Payment Services Regulation: Telecoms industry warns against missed opportunity for a balanced, future-proof approach to fraud prevention
This statement reflects our preliminary assessment based on the political agreement reached, as the final legal text has not yet been published.
Brussels, 27 November 2025: The GSMA and Connect Europe, the industry associations representing Europe’s telecoms operators, acknowledge political agreement reached by the European Commission, the Council and Parliament on the Payment Services Regulation (PSR). The agreement marks an important step toward reforming EU rules on consumer protection and impersonation fraud. However, the final agreement risks falling short of delivering the proportionate, workable framework needed to make fraud prevention effective and sustainable.

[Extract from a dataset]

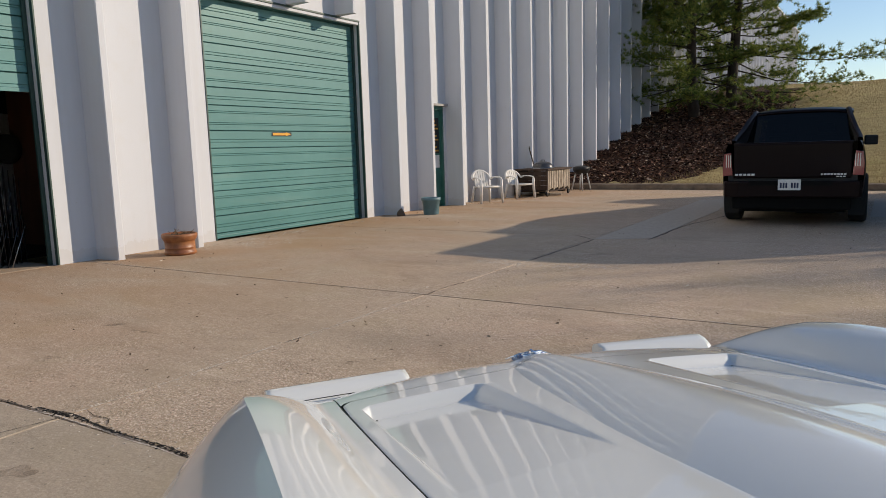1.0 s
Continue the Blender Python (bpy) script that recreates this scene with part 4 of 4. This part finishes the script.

Fraudsters are increasingly sophisticated, exploiting digital vulnerabilities and adapting rapidly to new safeguards. Unfortunately, provisions shifting the liability to telecoms operators ignore their limited role in the payments value chain and risk creating an untenable legal environment that could weaken cooperation rather than strengthen it.
The industry supports the creation of a Fraud Prevention Coordination Platform, as outlined in Article 59, but its effectiveness will depend on a clear mission, balanced representation, and confidentiality safeguards. The platform should focus on sharing intelligence and harmonising interpretations—not introducing rigid technical mandates that risk becoming obsolete.
We regret that the Regulation does not fully embrace the principle of harmonisation and simplification. Fragmented interpretations of EU law continue to delay the implementation of technical measures across Member States. Without clear, consistent rules, operators and financial institutions cannot scale best practices or respond quickly to evolving fraud tactics.
Telecoms operators already invest heavily in fraud prevention, deploying advanced tools such as API-based solutions under the GSMA Open Gateway initiative to enable real-time detection of SIM swaps and suspicious activity. These efforts, combined with consumer education and awareness campaigns, are essential. Yet, without regulatory flexibility and incentives for innovation, it will be increasingly difficult to scale these solutions and continue to innovate.
“Europe cannot win the fight against fraud with rules that over-burden digital innovation, while ignoring the realities of the value chain. The final compromise risks creating uncertainty instead of enabling European innovation and cooperation, which must be strengthened rather than weakened.”
Alessandro Gropelli
-Director General, Connect Europe
“Fraud prevention is a shared responsibility. While the PSR sets the right objectives, the final agreement risks imposing unrealistic obligations that could weaken cooperation and create uncertainty for telecoms operators. A proportionate, future-proof approach remains essential.”